**Your task**:
Copy down every line where the string "with" shows up.

**Data rows**:
--------------------------------
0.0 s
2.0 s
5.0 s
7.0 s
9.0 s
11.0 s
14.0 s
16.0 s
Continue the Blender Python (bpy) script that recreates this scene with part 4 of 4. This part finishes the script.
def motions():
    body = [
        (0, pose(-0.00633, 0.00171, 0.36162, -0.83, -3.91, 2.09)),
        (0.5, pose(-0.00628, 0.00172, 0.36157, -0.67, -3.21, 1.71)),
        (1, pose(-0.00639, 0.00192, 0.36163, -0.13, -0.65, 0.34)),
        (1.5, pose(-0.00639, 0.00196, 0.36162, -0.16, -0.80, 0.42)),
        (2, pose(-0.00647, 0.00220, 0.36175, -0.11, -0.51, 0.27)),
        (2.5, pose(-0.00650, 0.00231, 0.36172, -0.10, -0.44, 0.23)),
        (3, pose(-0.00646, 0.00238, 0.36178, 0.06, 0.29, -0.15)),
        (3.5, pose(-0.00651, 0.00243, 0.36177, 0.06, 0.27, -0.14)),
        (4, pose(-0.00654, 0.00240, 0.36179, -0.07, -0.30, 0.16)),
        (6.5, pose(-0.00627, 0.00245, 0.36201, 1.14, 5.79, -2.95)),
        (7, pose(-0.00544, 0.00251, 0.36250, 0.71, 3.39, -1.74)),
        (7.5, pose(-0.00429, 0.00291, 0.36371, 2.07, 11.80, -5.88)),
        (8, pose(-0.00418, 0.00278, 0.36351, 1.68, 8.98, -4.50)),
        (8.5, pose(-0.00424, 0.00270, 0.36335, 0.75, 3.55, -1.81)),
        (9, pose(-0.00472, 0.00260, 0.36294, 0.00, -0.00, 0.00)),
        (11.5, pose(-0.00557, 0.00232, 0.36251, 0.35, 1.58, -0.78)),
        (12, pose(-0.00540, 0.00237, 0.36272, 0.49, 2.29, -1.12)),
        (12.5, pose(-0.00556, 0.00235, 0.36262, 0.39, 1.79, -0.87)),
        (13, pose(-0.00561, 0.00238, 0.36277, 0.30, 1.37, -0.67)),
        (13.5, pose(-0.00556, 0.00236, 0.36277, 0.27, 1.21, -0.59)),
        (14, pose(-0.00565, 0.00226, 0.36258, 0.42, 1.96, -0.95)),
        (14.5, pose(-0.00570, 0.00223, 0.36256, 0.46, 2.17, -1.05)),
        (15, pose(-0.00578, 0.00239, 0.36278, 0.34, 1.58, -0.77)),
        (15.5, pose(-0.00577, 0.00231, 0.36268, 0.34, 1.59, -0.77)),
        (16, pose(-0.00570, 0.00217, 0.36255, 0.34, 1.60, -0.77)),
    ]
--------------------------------
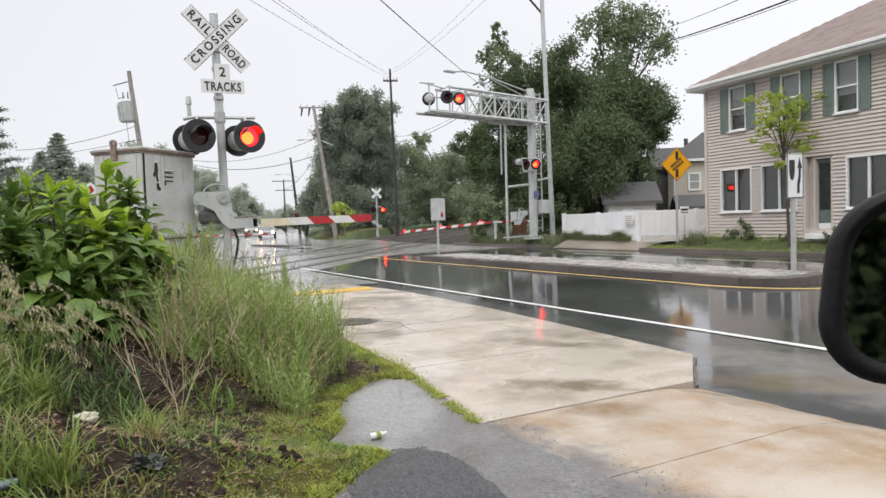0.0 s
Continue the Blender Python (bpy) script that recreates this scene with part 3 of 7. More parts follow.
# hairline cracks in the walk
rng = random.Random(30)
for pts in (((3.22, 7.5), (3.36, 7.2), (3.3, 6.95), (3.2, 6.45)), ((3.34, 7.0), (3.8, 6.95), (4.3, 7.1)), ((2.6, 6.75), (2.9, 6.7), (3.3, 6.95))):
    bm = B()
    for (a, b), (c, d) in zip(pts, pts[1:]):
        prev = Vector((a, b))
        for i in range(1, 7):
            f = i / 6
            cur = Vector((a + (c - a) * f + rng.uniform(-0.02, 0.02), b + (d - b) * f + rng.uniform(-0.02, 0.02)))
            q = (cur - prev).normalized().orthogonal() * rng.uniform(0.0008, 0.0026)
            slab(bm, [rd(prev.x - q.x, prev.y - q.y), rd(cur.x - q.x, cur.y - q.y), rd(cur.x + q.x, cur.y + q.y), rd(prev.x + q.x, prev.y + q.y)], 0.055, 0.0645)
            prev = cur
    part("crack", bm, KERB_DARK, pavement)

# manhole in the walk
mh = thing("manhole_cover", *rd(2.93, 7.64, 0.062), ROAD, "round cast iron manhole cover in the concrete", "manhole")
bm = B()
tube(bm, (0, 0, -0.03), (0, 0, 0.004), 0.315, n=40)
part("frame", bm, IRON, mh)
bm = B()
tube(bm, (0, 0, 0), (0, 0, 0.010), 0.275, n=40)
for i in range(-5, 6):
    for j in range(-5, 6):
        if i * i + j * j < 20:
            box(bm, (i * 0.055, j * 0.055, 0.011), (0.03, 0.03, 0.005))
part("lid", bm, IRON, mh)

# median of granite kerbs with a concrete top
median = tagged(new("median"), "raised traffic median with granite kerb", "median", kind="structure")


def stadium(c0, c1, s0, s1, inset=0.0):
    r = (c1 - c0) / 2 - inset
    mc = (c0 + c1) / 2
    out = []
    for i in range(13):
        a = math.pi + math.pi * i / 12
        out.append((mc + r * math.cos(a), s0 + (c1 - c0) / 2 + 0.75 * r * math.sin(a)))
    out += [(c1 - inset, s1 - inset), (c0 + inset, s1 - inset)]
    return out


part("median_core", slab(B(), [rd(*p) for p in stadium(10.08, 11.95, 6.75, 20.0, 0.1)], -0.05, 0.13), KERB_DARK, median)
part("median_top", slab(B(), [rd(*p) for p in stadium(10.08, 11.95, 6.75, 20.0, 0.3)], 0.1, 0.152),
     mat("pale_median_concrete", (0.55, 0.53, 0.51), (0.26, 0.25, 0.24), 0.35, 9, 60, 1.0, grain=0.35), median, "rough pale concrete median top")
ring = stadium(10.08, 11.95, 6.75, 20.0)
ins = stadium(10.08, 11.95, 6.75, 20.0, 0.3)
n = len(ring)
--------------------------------
**Exercise output**:
Continue the Blender Python (bpy) script that recreates this scene with part 4 of 4. This part finishes the script.
Continue the Blender Python (bpy) script that recreates this scene with part 3 of 7. More parts follow.
# median of granite kerbs with a concrete top
median = tagged(new("median"), "raised traffic median with granite kerb", "median", kind="structure")